The script requires the OMW Cluster Resource Group Name as a parameter:
 
cscript "%OvInstallDir%\contrib\OVOW\Failover\ovowclustermove.vbs" <OMWClusterResourceGroupName>
 
To find the "OMW Cluster Resource Group Name" run "%OvInstallDir%\bin\win64\ovclusterinfo -a" on the active side of the cluster. The output will look like:
 
#Cluster
type         Microsoft Cluster Server (MSCS)
name         OMWCluster
status       Up
nodes        node1 node2
groups       Cluster Group Available Storage OMW9 Server SQL Server (OVOPS_OMW9) ...
 
 
#Group OMW9 Server <- This is the resource name
state        Online
nodes        node1 node2
local state Offline
virtual IP   16.23.28.79
active node node1 <- This is the active node
 
The resource name is "OMW9 Server" and the active cluster node is "node1".
 
Below shows an example from running %OvInstallDir%\contrib\OVOW\Failover\ovowclustermove.vbs:
 
C:\>cscript "%OvInstallDir%\contrib\OVOW\Failover\ovowclustermove.vbs" "OMW9 Server"
Microsoft (R) Windows Script Host Version 5.8
Copyright (C) Microsoft Corporation.

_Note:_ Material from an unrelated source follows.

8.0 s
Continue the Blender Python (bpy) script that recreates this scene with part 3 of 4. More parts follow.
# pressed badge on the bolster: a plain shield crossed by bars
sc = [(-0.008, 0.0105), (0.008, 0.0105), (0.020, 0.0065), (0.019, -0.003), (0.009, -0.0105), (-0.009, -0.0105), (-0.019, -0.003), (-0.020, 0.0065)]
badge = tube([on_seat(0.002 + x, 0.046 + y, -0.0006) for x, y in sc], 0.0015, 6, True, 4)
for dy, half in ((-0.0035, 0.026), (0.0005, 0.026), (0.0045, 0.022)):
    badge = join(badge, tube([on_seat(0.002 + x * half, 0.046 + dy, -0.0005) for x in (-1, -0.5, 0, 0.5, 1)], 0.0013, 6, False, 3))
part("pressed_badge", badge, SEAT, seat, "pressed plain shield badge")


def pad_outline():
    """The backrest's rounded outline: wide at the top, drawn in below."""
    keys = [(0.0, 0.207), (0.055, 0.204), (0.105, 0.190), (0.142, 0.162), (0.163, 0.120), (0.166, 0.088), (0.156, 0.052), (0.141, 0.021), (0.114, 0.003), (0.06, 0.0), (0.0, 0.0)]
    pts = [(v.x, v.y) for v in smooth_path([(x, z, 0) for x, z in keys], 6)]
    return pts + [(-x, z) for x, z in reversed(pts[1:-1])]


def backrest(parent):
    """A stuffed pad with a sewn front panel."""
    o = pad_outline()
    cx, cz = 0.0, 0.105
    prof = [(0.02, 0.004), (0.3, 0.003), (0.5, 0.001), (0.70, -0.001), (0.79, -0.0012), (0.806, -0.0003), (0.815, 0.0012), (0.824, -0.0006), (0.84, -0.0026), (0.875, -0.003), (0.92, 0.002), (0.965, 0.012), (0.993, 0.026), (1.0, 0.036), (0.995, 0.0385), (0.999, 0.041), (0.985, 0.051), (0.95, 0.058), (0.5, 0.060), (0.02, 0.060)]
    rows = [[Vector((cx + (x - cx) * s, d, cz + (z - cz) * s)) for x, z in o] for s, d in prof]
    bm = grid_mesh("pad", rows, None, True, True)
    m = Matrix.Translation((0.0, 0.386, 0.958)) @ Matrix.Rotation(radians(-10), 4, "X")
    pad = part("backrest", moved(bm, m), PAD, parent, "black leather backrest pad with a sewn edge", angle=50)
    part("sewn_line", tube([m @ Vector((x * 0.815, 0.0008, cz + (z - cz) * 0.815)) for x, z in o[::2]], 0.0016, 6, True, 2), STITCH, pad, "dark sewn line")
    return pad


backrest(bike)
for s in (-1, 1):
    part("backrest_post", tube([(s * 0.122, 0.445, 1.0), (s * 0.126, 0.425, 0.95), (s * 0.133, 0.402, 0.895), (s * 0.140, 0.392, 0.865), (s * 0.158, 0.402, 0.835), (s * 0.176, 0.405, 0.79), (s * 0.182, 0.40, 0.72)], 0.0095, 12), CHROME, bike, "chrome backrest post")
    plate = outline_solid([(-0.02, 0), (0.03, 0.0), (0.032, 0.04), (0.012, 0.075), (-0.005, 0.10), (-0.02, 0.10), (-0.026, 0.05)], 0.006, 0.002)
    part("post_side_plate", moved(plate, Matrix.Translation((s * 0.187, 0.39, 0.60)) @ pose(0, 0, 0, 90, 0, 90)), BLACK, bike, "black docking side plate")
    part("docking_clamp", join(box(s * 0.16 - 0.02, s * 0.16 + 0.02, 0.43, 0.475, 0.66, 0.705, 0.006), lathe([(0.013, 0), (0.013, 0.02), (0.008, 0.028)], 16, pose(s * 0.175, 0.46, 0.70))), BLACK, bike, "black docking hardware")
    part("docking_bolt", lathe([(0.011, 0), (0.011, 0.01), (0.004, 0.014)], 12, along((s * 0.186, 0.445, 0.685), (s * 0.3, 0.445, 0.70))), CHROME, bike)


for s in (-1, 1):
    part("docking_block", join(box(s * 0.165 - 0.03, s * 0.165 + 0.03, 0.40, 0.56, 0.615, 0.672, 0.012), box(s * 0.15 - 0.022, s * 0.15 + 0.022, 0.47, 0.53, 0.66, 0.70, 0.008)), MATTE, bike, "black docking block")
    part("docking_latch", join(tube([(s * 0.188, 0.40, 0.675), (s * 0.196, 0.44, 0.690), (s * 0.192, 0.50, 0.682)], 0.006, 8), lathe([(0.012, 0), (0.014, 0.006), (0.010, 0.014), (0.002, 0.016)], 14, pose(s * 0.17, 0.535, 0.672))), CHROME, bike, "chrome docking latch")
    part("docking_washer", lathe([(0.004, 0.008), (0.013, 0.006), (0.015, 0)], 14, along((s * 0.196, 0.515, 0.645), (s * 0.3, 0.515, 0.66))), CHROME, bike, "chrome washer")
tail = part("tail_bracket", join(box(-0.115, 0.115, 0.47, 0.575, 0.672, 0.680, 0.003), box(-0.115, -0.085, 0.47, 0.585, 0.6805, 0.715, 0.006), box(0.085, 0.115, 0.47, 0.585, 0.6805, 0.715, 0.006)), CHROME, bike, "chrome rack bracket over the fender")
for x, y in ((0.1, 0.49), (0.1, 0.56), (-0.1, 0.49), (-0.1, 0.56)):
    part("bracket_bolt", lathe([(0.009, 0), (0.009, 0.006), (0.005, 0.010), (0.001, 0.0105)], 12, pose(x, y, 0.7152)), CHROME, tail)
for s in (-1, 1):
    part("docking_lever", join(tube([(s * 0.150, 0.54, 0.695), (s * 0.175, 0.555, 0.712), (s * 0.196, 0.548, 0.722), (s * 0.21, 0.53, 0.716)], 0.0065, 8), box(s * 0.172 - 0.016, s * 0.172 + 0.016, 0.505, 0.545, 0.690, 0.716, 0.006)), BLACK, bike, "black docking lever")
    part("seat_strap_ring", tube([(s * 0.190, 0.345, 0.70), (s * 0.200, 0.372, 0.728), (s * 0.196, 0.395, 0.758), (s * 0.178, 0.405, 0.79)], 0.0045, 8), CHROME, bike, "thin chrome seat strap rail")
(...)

All rights reserved.
Trying to locate omw9 server cluster resource group and active node...
omw9 server resource group found, active node is: node1
Local computer name: node1
Disabling OMW services...
Running command: sc config "OvAutoDiscovery Server" start= disabled
Executed with status code 0
Running command: sc config "OvDnsDscr" start= disabled
Executed with status code 0
Running command: sc config "OvEpMessageActionServer" start= disabled
Executed with status code 0
Running command: sc config "OvEpStatusEngine" start= disabled
Executed with status code 0
Running command: sc config "OvMsmAccessManager" start= disabled
Executed with status code 0
Running command: sc config "OvOWReqCheckSrv" start= disabled
Executed with status code 0
Running command: sc config "OvowWmiPlatProv" start= disabled
Executed with status code 0
Running command: sc config "OvPmad" start= disabled
Executed with status code 0
Running command: sc config "OvSecurityServer" start= disabled
Executed with status code 0
Running command: sc config "OVServiceLogger" start= disabled
Executed with status code 0
Running command: sc config "OvStoreProv" start= disabled
Executed with status code 0
Starting failover ...
Executed with status code 0
Enabling OMW services...
Running command: sc config "OvAutoDiscovery Server" start= demand
Executed with status code 0
Running command: sc config "OvDnsDscr" start= demand
Executed with status code 0
Running command: sc config "OvEpMessageActionServer" start= demand
Executed with status code 0
Running command: sc config "OvEpStatusEngine" start= demand
Executed with status code 0
Running command: sc config "OvMsmAccessManager" start= demand
Executed with status code 0
Running command: sc config "OvOWReqCheckSrv" start= demand
Executed with status code 0
Running command: sc config "OvowWmiPlatProv" start= demand
Executed with status code 0
Running command: sc config "OvPmad" start= demand
Executed with status code 0
Running command: sc config "OvSecurityServer" start= demand
Executed with status code 0
Running command: sc config "OVServiceLogger" start= demand
Executed with status code 0
Running command: sc config "OvStoreProv" start= demand
Executed with status code 0
 
Once the script has finished, confirm that the failover has been successful using "%OvInstallDir%\bin\win64\ovclusterinfo -a".
 
The enhancement request QCIM1A173655 describes how this can be automated.